This paper aims to improve the performance of the k-nearest neighbors (kNN) approach and its variants in three data mining applications--classification, regression, and missing data imputation--by proposing an approach called the correlation matrix kNN (CM-kNN). The paper is well organized and easy to follow. The motivation is clear and the proposed approach has a sound mathematics derivation.
The standard kNN approach uses the same value of k for all the test data points, which usually leads to low prediction accuracy in classification applications. In contrast, it is interesting that in this paper, CM-kNN uses different values of k for different test data points, and reconstructs the test data points from training data points to learn a correlation matrix between the training data points and test data points; various techniques have been applied to improve the accuracy.

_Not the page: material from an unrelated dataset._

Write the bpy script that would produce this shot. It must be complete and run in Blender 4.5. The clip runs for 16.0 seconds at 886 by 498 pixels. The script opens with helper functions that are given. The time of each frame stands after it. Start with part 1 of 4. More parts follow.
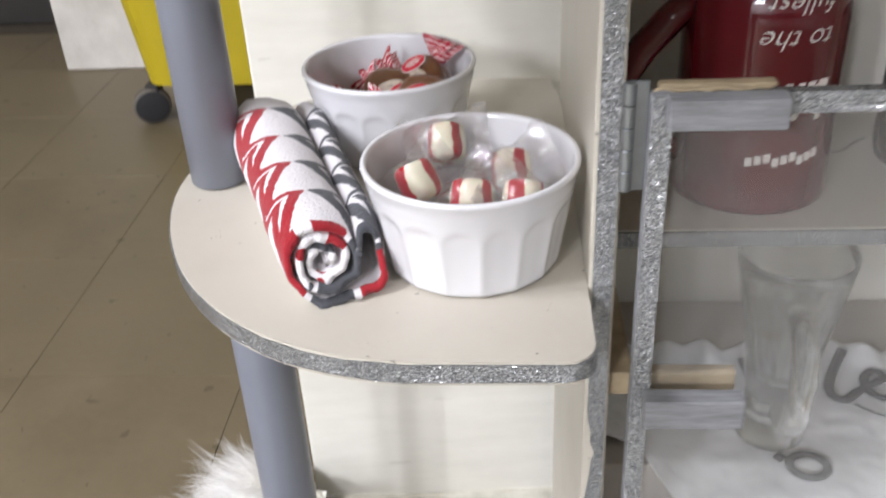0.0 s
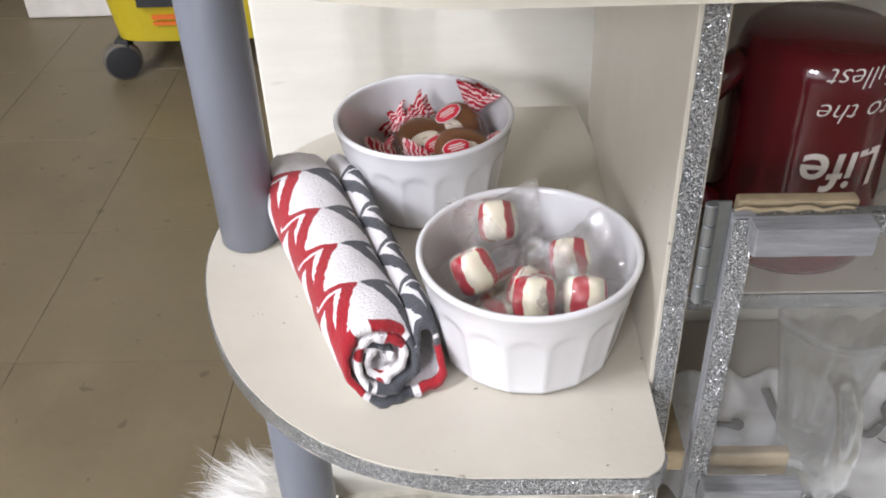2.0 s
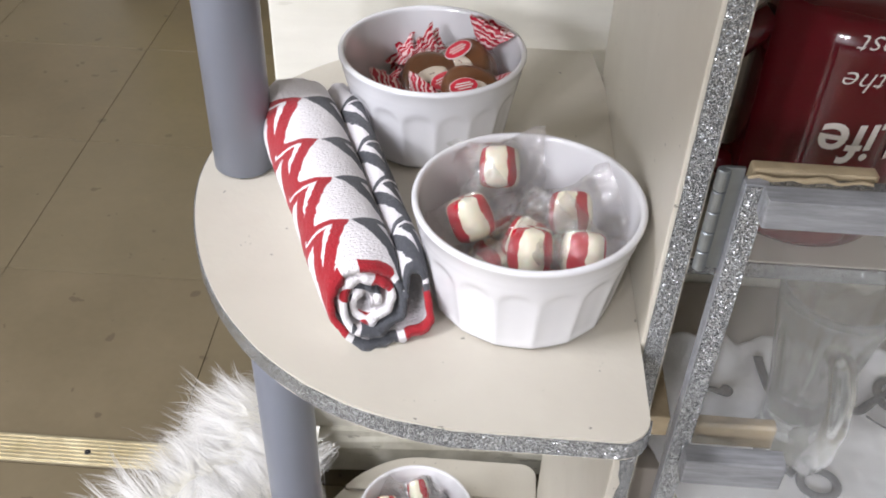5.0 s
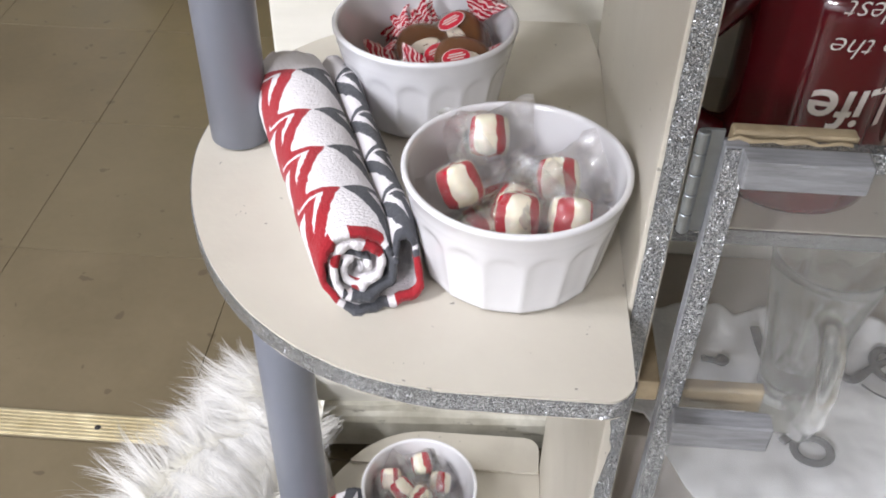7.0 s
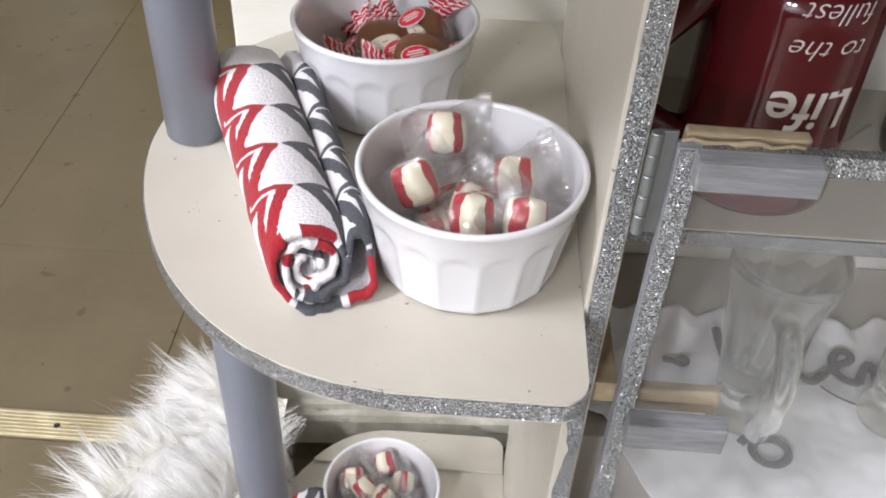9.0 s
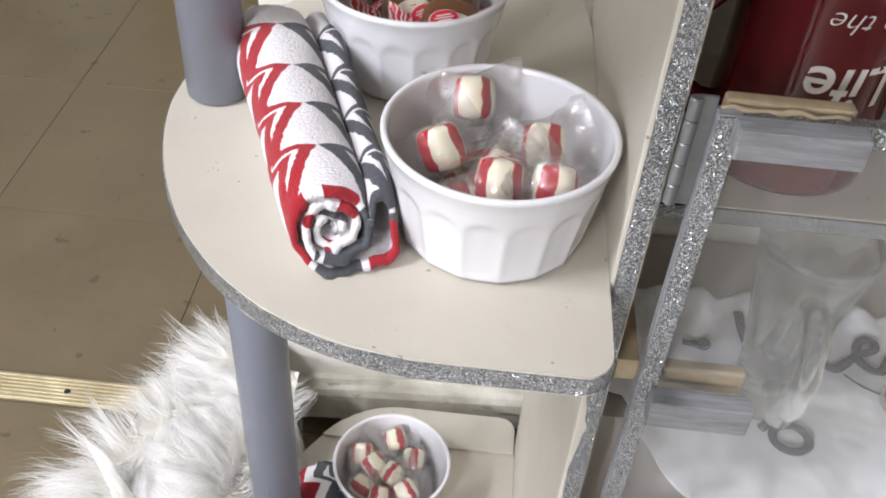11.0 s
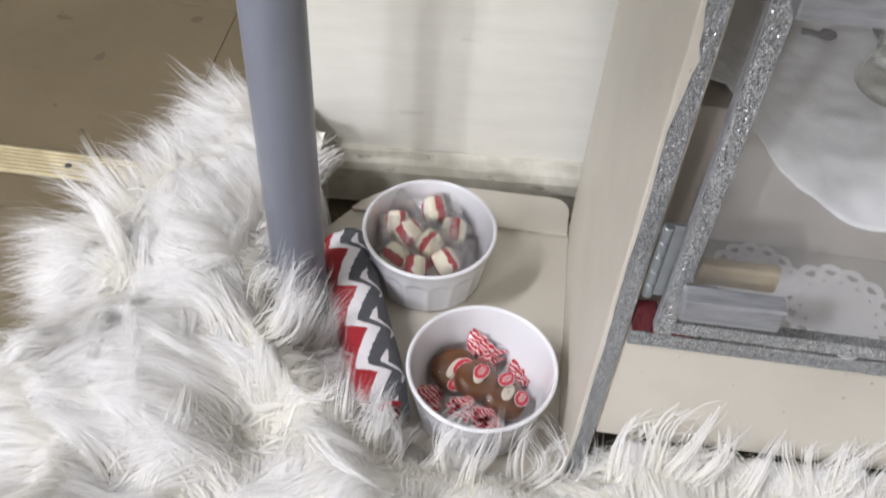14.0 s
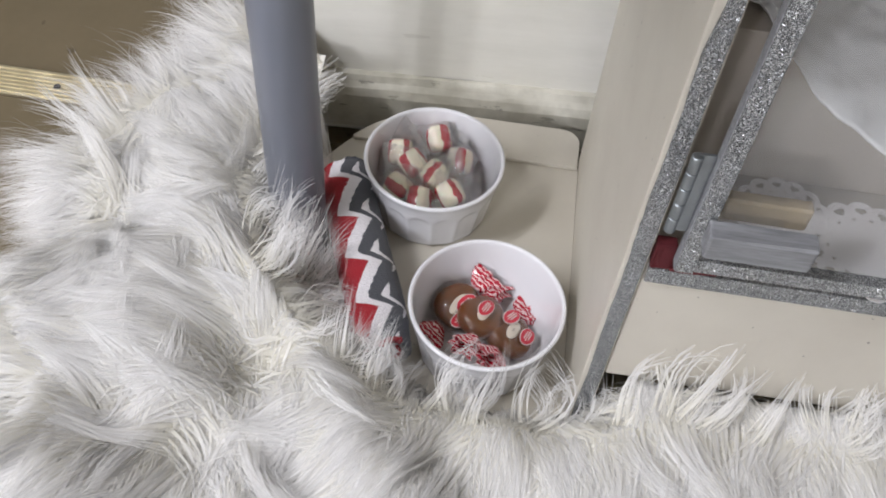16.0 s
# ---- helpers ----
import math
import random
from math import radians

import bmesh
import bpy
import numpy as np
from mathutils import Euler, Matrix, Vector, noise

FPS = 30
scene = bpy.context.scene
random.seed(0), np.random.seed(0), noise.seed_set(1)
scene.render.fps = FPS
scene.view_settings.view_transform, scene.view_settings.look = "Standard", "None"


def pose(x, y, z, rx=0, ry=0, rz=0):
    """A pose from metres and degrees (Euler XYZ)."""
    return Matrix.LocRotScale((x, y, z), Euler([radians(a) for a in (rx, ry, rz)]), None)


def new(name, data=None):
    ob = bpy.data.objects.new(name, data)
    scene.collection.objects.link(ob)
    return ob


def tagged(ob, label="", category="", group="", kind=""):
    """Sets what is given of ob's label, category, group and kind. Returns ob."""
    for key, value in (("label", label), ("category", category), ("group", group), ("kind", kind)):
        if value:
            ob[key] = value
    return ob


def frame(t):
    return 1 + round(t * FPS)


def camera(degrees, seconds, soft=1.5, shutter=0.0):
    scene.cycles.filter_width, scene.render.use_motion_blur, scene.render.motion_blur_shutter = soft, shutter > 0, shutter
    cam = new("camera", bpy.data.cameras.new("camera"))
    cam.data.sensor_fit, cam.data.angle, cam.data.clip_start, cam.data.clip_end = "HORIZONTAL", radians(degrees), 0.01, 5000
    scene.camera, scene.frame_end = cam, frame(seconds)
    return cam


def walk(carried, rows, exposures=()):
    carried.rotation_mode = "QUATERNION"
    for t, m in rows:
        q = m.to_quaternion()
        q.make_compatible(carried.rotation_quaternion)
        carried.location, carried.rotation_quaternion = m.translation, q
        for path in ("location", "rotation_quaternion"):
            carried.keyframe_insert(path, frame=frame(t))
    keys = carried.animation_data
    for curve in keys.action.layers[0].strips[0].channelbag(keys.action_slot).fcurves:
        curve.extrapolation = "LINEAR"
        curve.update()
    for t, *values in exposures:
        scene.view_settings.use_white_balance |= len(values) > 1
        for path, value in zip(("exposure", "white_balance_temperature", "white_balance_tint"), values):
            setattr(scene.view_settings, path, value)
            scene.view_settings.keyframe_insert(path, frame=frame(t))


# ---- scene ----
cam = camera(50.91, 16.0, soft=1.9, shutter=0.3)
PATH = [
    (0, pose(-0.0370, -0.6240, 0.7623, 59.107, 2.691, 3.123)),
    (0.5, pose(-0.0718, -0.5584, 0.7731, 51.167, 3.258, 2.273)),
    (1, pose(-0.0802, -0.5731, 0.8078, 52.676, 3.091, 0.814)),
    (1.5, pose(-0.0743, -0.5780, 0.8225, 54.513, 2.923, 0.377)),
    (2, pose(-0.0818, -0.5715, 0.8264, 54.035, 1.831, 0.805)),
    (2.5, pose(-0.0825, -0.5544, 0.8329, 52.896, -0.164, 1.802)),
    (3, pose(-0.0811, -0.5476, 0.8285, 51.758, -0.710, 2.248)),
    (3.5, pose(-0.0867, -0.5511, 0.8306, 51.002, -1.236, 2.781)),
    (4, pose(-0.0856, -0.5544, 0.8271, 50.652, -1.420, 3.129)),
    (6.5, pose(-0.0688, -0.5600, 0.8169, 49.168, -1.928, 4.191)),
    (7, pose(-0.0675, -0.5657, 0.8183, 49.047, -0.895, 4.141)),
    (7.5, pose(-0.0675, -0.5658, 0.8255, 49.445, -0.383, 3.913)),
    (8, pose(-0.0603, -0.5640, 0.8211, 49.674, -1.112, 3.457)),
    (8.5, pose(-0.0584, -0.5604, 0.8166, 49.283, -1.872, 3.507)),
    (9, pose(-0.0588, -0.5603, 0.8160, 48.883, -2.252, 3.244)),
    (11.3, pose(-0.0662, -0.5575, 0.7953, 47.890, -3.331, 5.378)),
    (11.5, pose(-0.0697, -0.5530, 0.7911, 47.912, -3.353, 5.600)),
    (12, pose(-0.0629, -0.5546, 0.8037, 49.134, -3.103, 5.873)),
    (12.5, pose(-0.0652, -0.5531, 0.8334, 52.016, -3.013, 6.496)),
    (13, pose(-0.0660, -0.5582, 0.8170, 52.906, -3.228, 6.918)),
    (13.5, pose(-0.0667, -0.5628, 0.6861, 48.180, -2.355, 6.598)),
    (14, pose(-0.0660, -0.5618, 0.6323, 41.648, -2.687, 7.234)),
    (14.5, pose(-0.0750, -0.5565, 0.6094, 39.102, -2.978, 7.794)),
    (15, pose(-0.0746, -0.5498, 0.6056, 38.223, -3.349, 7.864)),
    (15.5, pose(-0.0729, -0.5469, 0.6094, 37.677, -3.732, 7.953)),
    (16, pose(-0.0718, -0.5460, 0.6079, 37.691, -3.490, 7.985)),
]
walk(cam, PATH, exposures=[(0.0, -0.04), (3.0, -0.02), (13.4, -0.04), (14.6, -0.48), (16.0, -0.48)])

# ---- light ----
world = bpy.data.worlds.new("room_air")
world.use_nodes = True
scene.world = world
world.node_tree.nodes["Background"].inputs[0].default_value = (0.9, 0.95, 1.0, 1)
world.node_tree.nodes["Background"].inputs[1].default_value = 0.02


LAMP_TURN = -30.0


def ceiling_lamp(x, y, z, sx, sy, watts, colour):
    d = bpy.data.lights.new("tube_light", "AREA")
    d.shape, d.size, d.size_y, d.energy, d.color = "RECTANGLE", sx, sy, watts, colour
    ob = new("tube_light", d)
    ob.matrix_basis = pose(x, y, z, 0, 0, LAMP_TURN)
    return ob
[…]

The least-squares error is used as the loss function to minimize the reconstruction error for reconstructing each test data point from all training data points. An l1-norm regularization term is added to the loss function in order to maintain the sparsity in the reconstruction process. In addition, an l2,1-norm regularization term is added to the loss function to remove the impact of noisy training data points, which are irrelevant to all test data points in the reconstruction process. This also helps to maintain sparsity in the reconstruction process. Moreover, a graph Laplacian-based LPP regularization term is added to the loss function to preserve the local consistency of structures of the training data points during the reconstruction process. Although the utilities of l1-norm, l2,1-norm, and LPP norm have been proven in previous work, their use in the context of the paper is novel. Finally, for the loss function, they propose an optimization based on the iterative reweighted least-squares optimization method, and also a corresponding algorithm; then, they prove the correctness of the algorithm.

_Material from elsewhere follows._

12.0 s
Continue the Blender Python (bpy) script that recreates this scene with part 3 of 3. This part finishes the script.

Extensive experiments have been conducted on ten different types of data on the three data mining applications mentioned above. The conducted experiments are sufficient and the results are persuasive. In particular, missing data is randomly selected for a missing data imputation experiment. Prediction accuracy is used as the performance measure of classification, and correlation coefficient and root-mean-square error are used as the performance measures of regression and missing data imputation.